Producing Hydrogen More Efficiently

by | Oct 8, 2007 | Downstream Hydrocarbons, Industry, Measurement Instrumentation | 0 comments

Those of us with teenage kids, or memories of their kids as teenagers, or even what we were like as teenagers may recall the question, “Why do I have to learn ____ if I’ll never have to use it?” This is very fresh in my mind because I had that very conversation the other night. The blank in this case was chemistry. My point was that you really have no way of knowing what you’ll need to know so you might as well learn it.

Well today, I’m reading an article from the August edition of Hydrocarbon Processing magazine written by Air Product and Chemical’s Win Hoglen and Emerson’s Julie Valentine, a member of the Micro Motion business. The article, Coriolis flowmeters improve hydrogen production describes how accurate steam-to-carbon ratio control improves efficiency in a reforming hydrogen plant located within a refinery. The article explores the chemistry in the reforming process converting the light hydrocarbons (methane, ethane, propane, butane) and water (in a superheated steam state) into hydrogen and carbon monoxide. A shift reaction then converts the carbon monoxide and water into carbon dioxide and hydrogen.

For those not in the refining industry, this hydrogen is needed to scrub the sulfur out of gasoline and diesel to meet the clean fuels regulations that countries around the globe have adopted. The sulfur reacts with the hydrogen to make hydrogen sulfide and then it is further processed into elemental sulfur.

The thrust of the article is not the chemistry lesson I just described, but the challenges to most efficiently produce this hydrogen. A major challenge is the chemical composition of the natural gas since:

…the amount of steam required for the reforming reaction can vary widely depending upon the number of carbon atoms per molecule of the gas (i.e., one molecule of steam is required for each carbon atom, but there can be from one to four atoms).

Traditionally, volumetric flow measurements were used which usually involved differential pressure measurement and gas chromatograph or mass spectrometer analysis. Calculations determine the actual mass flow (carbon mole flow.) Errors in the carbon mole flow result from errors in the volumetric flow when the composition changes. Also, this analytical equipment requires regular maintenance and steam flow must be increased to handle any spikes in carbon mole flow during this maintenance period.

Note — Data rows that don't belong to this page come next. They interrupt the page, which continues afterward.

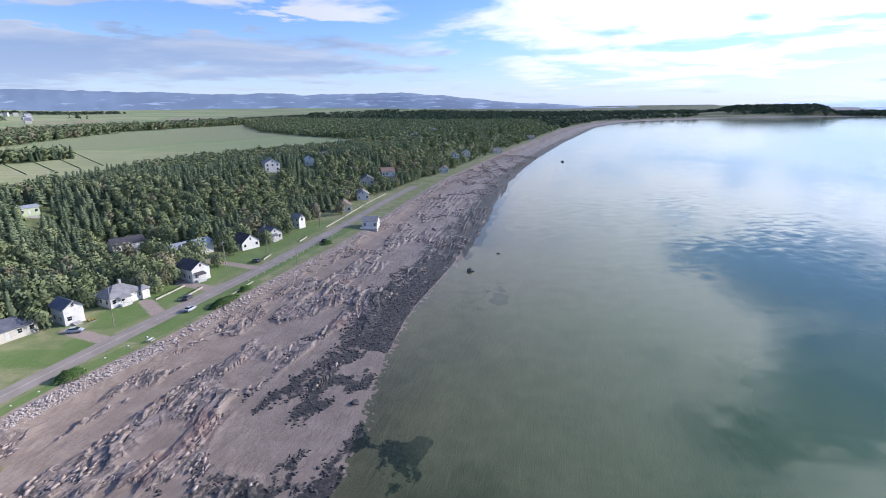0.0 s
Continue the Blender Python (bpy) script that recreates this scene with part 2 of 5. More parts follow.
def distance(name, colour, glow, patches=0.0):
    """Far hills as plain backdrop: the blue haze of miles of air is put into colour and glow; pale clearings low on the
    slope.
    """
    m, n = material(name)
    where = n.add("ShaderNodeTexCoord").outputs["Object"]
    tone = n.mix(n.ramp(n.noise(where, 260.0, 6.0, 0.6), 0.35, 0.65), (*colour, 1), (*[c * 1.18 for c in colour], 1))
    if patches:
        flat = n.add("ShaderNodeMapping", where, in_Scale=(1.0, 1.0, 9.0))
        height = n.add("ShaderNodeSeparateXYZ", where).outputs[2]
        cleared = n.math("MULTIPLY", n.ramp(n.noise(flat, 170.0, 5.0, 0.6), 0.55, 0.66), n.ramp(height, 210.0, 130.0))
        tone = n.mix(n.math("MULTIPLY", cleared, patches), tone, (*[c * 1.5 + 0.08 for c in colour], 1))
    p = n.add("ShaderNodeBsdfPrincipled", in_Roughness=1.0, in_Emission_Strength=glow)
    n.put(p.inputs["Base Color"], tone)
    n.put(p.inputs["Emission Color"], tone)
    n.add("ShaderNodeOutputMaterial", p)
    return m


def window_glass():
    m, n = material("window_glass")
    p = n.add("ShaderNodeBsdfPrincipled", in_Roughness=0.05)
    p.inputs["Base Color"].default_value = (0.025, 0.03, 0.035, 1)
    p.inputs["Specular IOR Level"].default_value = 0.6
    n.add("ShaderNodeOutputMaterial", p)
    return m


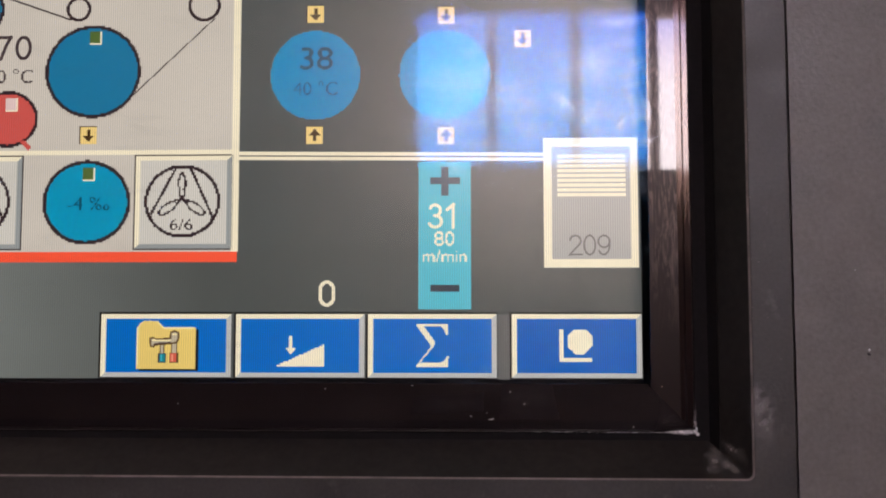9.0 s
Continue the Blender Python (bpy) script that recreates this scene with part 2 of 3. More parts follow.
M_FILM = film_material("grey_dust_film", (0.68, 0.62, 0.6), 0.6, 520.0, 0.42, 0.60)
M_CRUST = film_material("pale_dust_crust", (0.95, 0.95, 0.95), 1.0, 1300.0, 0.34, 0.50)
M_STAIN = film_material("dried_grease_stain", (0.62, 0.57, 0.56), 0.55, 420.0, 0.38, 0.60)
M_SCRATCH = film_material("worn_lip_line", (0.95, 0.95, 0.94), 0.55, 500.0, 0.40, 0.60)
M_SMUDGE = film_material("faint_smudge", (0.6, 0.56, 0.58), 0.08, 700.0, 0.44, 0.66)
M_SOFT = film_material("soft_grey_dust", (0.48, 0.44, 0.41), 0.6, 340.0, 0.40, 0.62)
# pale tone of the painted edge highlight; the paint nicks share it
M_GLINT_NICK = plain("edge_highlight", (0.34, 0.28, 0.26), spec=1.0, rough=0.6, scale=200, vary=0.5)


def wipe_material(name, most, scale, stretch, lo, hi, rough):
    """A thin greasy film that fades towards its edges and shines where the window stands in it."""
    m, node, done = material(name)
    uv = node("SeparateXYZ", {0: node("TexCoord").outputs["UV"]})
    fade = maths(node, "MULTIPLY", *(ramp_on(node, maths(node, "PINGPONG", uv.outputs[axis], 0.5), [(0.0, 0.0), (0.42, 1.0)]) for axis in ("X", "Y")))
    spread = node("Mapping", {"Vector": node("TexCoord").outputs["Object"]})
    spread.inputs["Scale"].default_value = stretch
    n = node("TexNoise", {"Vector": spread.outputs[0]}, Scale=scale, Detail=5.0, Roughness=0.65, Distortion=0.6)
    fac = maths(node, "MULTIPLY", maths(node, "MULTIPLY", fade, ramp_on(node, n.outputs["Fac"], [(lo, 0.0), (hi, 1.0)])), most)
    grease = node("BsdfGlossy", Roughness=rough, Color=(0.75, 0.9, 1.0, 1))
    mix = node("MixShader", {0: fac, 1: node("BsdfTransparent").outputs[0], 2: grease.outputs[0]})
    return done(mix.outputs[0])


M_WIPE = wipe_material("greasy_wipe", 0.085, 500.0, (1, 1, 1), 0.25, 0.6, 0.10)
M_DAB = wipe_material("greasy_dab", 0.13, 700.0, (0.7, 1, 1.3), 0.30, 0.70, 0.12)
M_CLOUD = wipe_material("greasy_cloud", 0.07, 380.0, (0.4, 1, 2.0), 0.36, 0.72, 0.14)
M_STREAK = wipe_material("cloth_streaks", 0.05, 230.0, (0.22, 1, 3.2), 0.34, 0.68, 0.13)


# ---------------------------------------------------------------- mesh helpers
def link(name, bm, mat, parent=None, label=""):
    me = bpy.data.meshes.new(name)
    bm.to_mesh(me)
    bm.free()
    me.materials.append(mat)
    ob = new(name, me)
    ob.parent = parent
    if label:
        tagged(ob, label)
    return ob


def part(name, bm, mat, parent, label=""):
    return link(name, bm, mat, parent, label)


def box(bm, x0, y0, z0, x1, y1, z1, bevel=0.0):
    vs = bmesh.ops.create_cube(bm, size=1)["verts"]
    for v in vs:
        v.co = Vector((x0 + (v.co.x + 0.5) * (x1 - x0), y0 + (v.co.y + 0.5) * (y1 - y0), z0 + (v.co.z + 0.5) * (z1 - z0)))
    if bevel:
        bmesh.ops.bevel(bm, geom=list({e for v in vs for e in v.link_edges}), offset=bevel, segments=2, affect="EDGES", profile=0.6)
    return bm


def boxed(*a, bevel=0.0):
    return box(bmesh.new(), *a, bevel=bevel)


LAYER = 0.00003


def at(u, v, layer=0):
    """A dot of the display (u from its right edge, negative; v from its lower edge) in the display's space."""
    return Vector((u * PX, -layer * LAYER, v * PX))


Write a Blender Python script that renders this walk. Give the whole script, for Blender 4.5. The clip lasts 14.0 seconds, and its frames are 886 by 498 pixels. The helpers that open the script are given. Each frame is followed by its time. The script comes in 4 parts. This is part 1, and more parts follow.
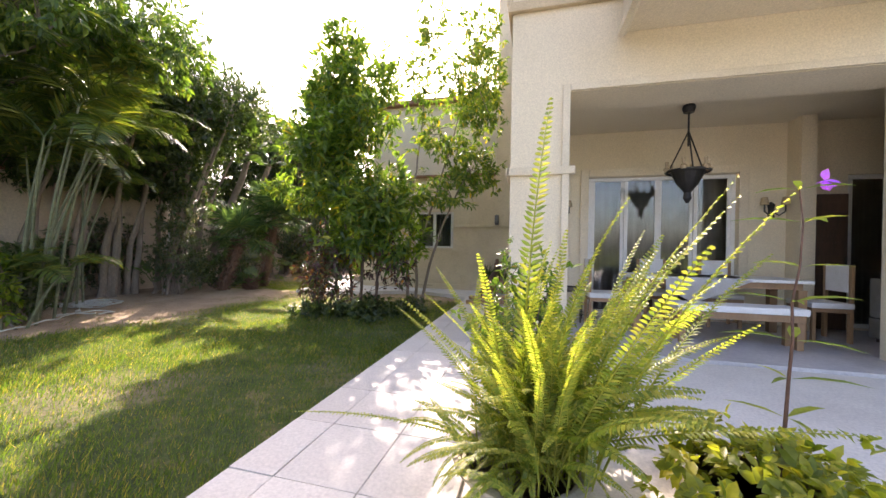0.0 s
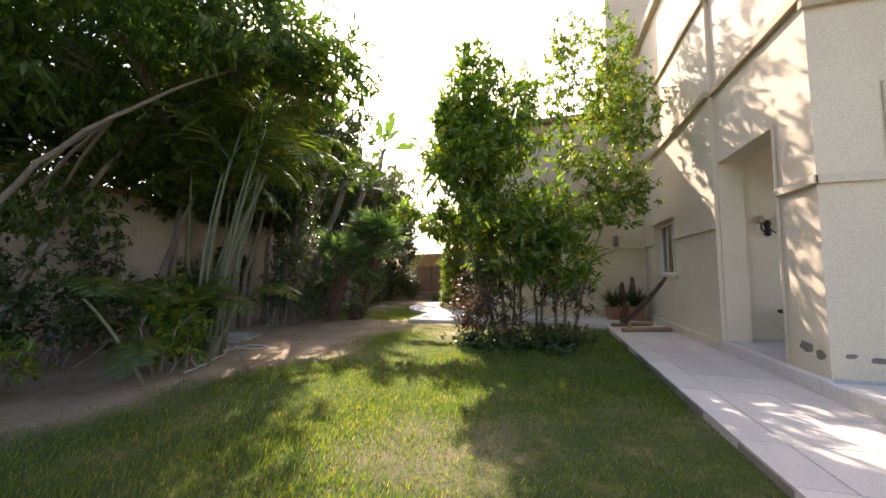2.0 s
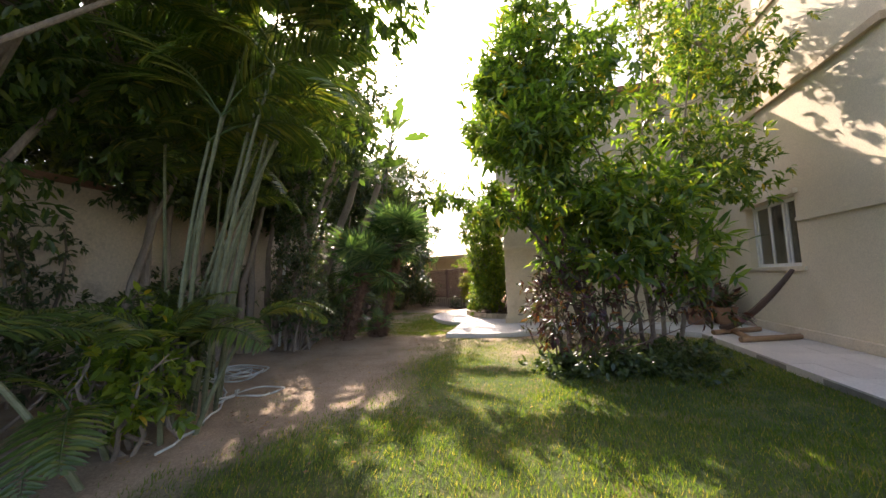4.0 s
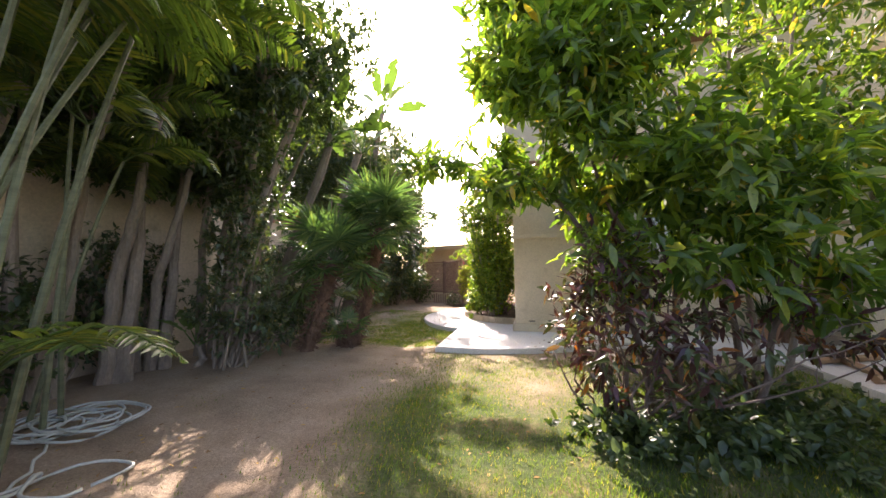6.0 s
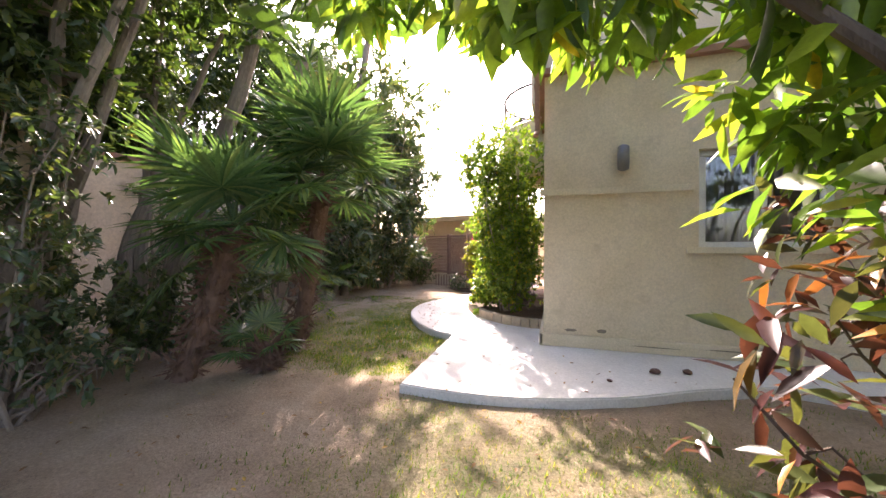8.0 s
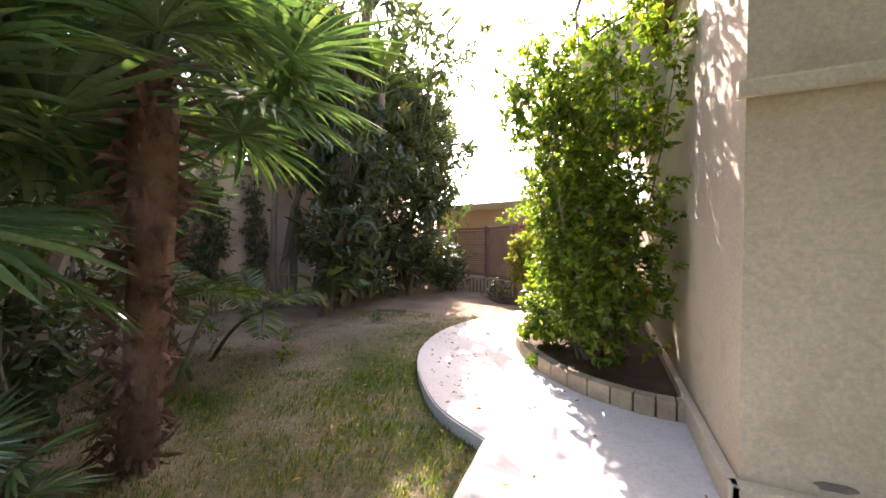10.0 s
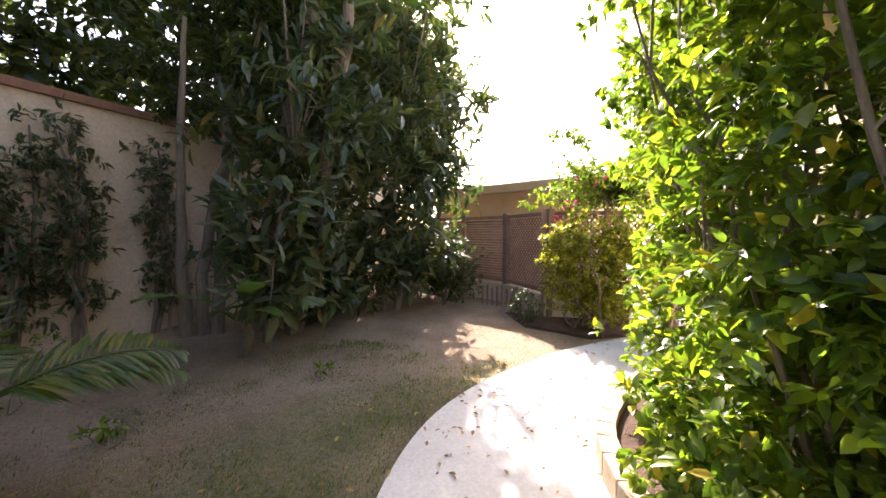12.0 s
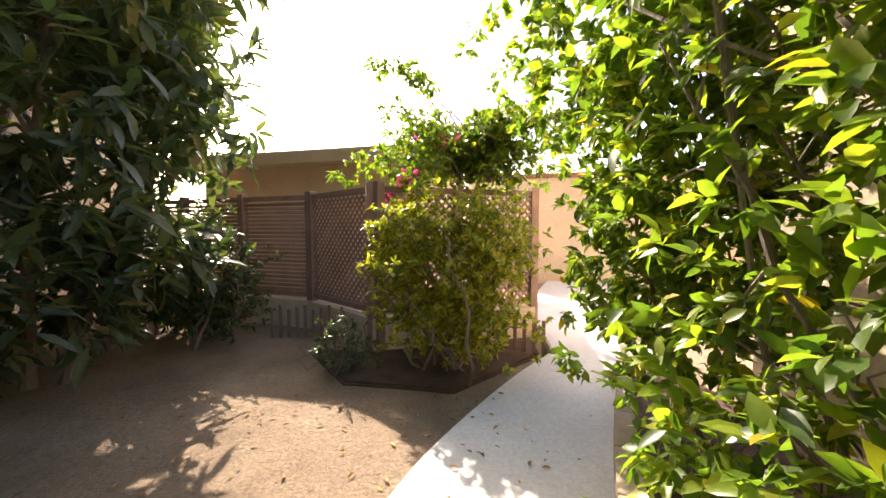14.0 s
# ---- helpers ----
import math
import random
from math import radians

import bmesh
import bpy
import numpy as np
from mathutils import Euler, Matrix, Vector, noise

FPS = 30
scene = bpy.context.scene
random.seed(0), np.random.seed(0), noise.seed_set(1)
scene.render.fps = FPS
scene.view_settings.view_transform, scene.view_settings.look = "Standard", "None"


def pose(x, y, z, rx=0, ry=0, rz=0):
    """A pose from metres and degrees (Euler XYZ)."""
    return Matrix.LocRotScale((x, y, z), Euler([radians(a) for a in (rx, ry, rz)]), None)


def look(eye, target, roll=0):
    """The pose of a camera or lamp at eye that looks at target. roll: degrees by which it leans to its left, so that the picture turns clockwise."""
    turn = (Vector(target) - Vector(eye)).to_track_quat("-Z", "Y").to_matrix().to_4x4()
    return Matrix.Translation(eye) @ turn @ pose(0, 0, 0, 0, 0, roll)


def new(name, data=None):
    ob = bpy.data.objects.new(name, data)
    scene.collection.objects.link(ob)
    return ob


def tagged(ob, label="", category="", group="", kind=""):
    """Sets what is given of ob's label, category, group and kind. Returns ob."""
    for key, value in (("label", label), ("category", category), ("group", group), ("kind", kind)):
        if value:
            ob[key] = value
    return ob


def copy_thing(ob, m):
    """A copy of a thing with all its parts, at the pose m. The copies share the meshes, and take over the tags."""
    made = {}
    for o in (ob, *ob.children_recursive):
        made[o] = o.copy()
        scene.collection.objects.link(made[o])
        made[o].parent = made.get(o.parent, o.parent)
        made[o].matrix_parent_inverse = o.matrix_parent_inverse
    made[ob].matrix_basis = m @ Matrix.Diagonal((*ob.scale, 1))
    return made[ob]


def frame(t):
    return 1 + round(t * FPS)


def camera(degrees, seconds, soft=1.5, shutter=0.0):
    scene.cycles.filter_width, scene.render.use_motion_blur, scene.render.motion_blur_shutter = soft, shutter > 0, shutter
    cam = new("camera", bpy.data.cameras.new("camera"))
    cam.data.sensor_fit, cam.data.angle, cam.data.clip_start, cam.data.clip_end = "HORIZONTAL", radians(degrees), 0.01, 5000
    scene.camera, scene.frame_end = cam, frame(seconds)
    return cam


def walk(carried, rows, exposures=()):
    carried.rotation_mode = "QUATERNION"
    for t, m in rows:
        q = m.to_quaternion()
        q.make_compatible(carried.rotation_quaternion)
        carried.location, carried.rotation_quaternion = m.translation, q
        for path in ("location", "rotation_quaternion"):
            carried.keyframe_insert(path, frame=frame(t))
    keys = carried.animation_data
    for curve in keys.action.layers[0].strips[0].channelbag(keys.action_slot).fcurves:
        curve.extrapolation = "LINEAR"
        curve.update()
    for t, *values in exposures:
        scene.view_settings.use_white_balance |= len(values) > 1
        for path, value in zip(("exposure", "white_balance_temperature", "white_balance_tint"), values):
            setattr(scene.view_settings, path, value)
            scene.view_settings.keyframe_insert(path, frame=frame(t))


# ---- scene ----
cam = camera(102.5, 14.0)
PATH = [
    (0.0, 2.097, 0.468, 1.342, 89.74, -0.97, 14.60),
    (0.5, 1.248, 0.404, 1.319, 90.77, -0.67, 13.97),
    (1.0, 0.464, 0.218, 1.316, 91.59, -0.19, 14.99),
    (1.5, -0.239, 0.101, 1.284, 93.26, 0.00, 16.46),
    (2.0, -0.839, 0.176, 1.266, 94.11, 0.11, 16.20),
    (2.5, -1.168, 0.454, 1.275, 94.23, 0.99, 17.39),
    (3.0, -1.531, 0.827, 1.309, 94.69, 1.67, 18.27),
    (3.2, -1.717, 1.004, 1.320, 94.62, 1.88, 17.80),
    (5.3, -2.872, 2.577, 1.210, 94.95, 1.91, 12.74),
    (5.5, -2.809, 2.838, 1.272, 94.37, 1.28, 13.55),
    (6.0, -2.711, 3.438, 1.350, 93.33, 0.91, 15.23),
    (6.5, -2.635, 4.055, 1.346, 92.45, 0.68, 16.66),
    (7.0, -2.769, 4.778, 1.335, 90.90, -0.13, 16.84),
    (7.5, -2.927, 5.494, 1.328, 90.09, -0.25, 17.39),
    (8.0, -3.065, 6.197, 1.331, 89.48, -0.09, 17.75),
    (8.5, -3.137, 6.902, 1.310, 89.38, 0.16, 19.58),
    (8.7, -3.151, 7.163, 1.304, 89.66, 0.22, 20.75),
    (10.8, -4.263, 9.808, 1.328, 87.78, -0.01, 27.69),
    (11.0, -4.338, 10.025, 1.326, 87.74, 0.09, 28.71),
    (11.5, -4.494, 10.571, 1.314, 87.62, -0.04, 28.54),
    (12.0, -4.723, 11.152, 1.332, 87.50, -0.15, 25.55),
    (12.5, -4.972, 11.666, 1.361, 87.02, -0.16, 19.42),
    (13.0, -5.155, 12.154, 1.292, 87.29, 0.21, 12.33),
    (13.5, -5.226, 12.760, 1.279, 87.22, 0.19, 4.48),
    (14.0, -5.169, 13.330, 1.254, 86.77, 0.11, -3.08),
]
EXPOSURES = [(0.0, 2.1, 7000, 26), (1.5, 1.75, 6900, 24), (3.0, 1.5, 6900, 24), (5.5, 2.1, 6800, 25), (7.5, 2.35, 6800, 27), (8.5, 2.5, 6600, 29), (11.0, 2.3, 6600, 28), (12.5, 2.3, 6800, 24), (14.0, 1.85, 7100, 20)]
walk(cam, [(t, pose(x, y, z, rx, ry, rz)) for t, x, y, z, rx, ry, rz in PATH], EXPOSURES)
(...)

There are problems with both too much and too little steam flow. Too little reduces catalyst life, and production instability that may lead to a costly plant shutdown. Too much steam wastes energy and may require additional capital investments for more steam capacity. The measurement and control challenge is maintaining a constant steam-to-carbon ratio.

Coriolis flowmeters, through the Coriolis effect, measure actual mass flow very accurately and require less maintenance. The drawback is that the mass flow measurement cannot distinguish impurities like nitrogen and carbon dioxide in the natural gas supply.

The article describes testing done where methane concentration ranged between 78% and 89% and ethane between 7% and 15%. Maximum variation in the steam-to-carbon ratio was 0.02 units of steam, much better than the 0.2 in the traditional measurement method. The percentages of nitrogen and carbon dioxide were relatively stable.

From the testing done at various Air Products and Chemical facilities, Micro Motion Coriolis flowmeters are well suited for a natural gas stream that has relatively fixed percentages of inert gases or nitrogen concentrations that do not vary outside of 3% less than design.

A final note, I forwarded this article on to my teenagers to demonstrate the point that one never knows when one might need to know something learned in one’s past.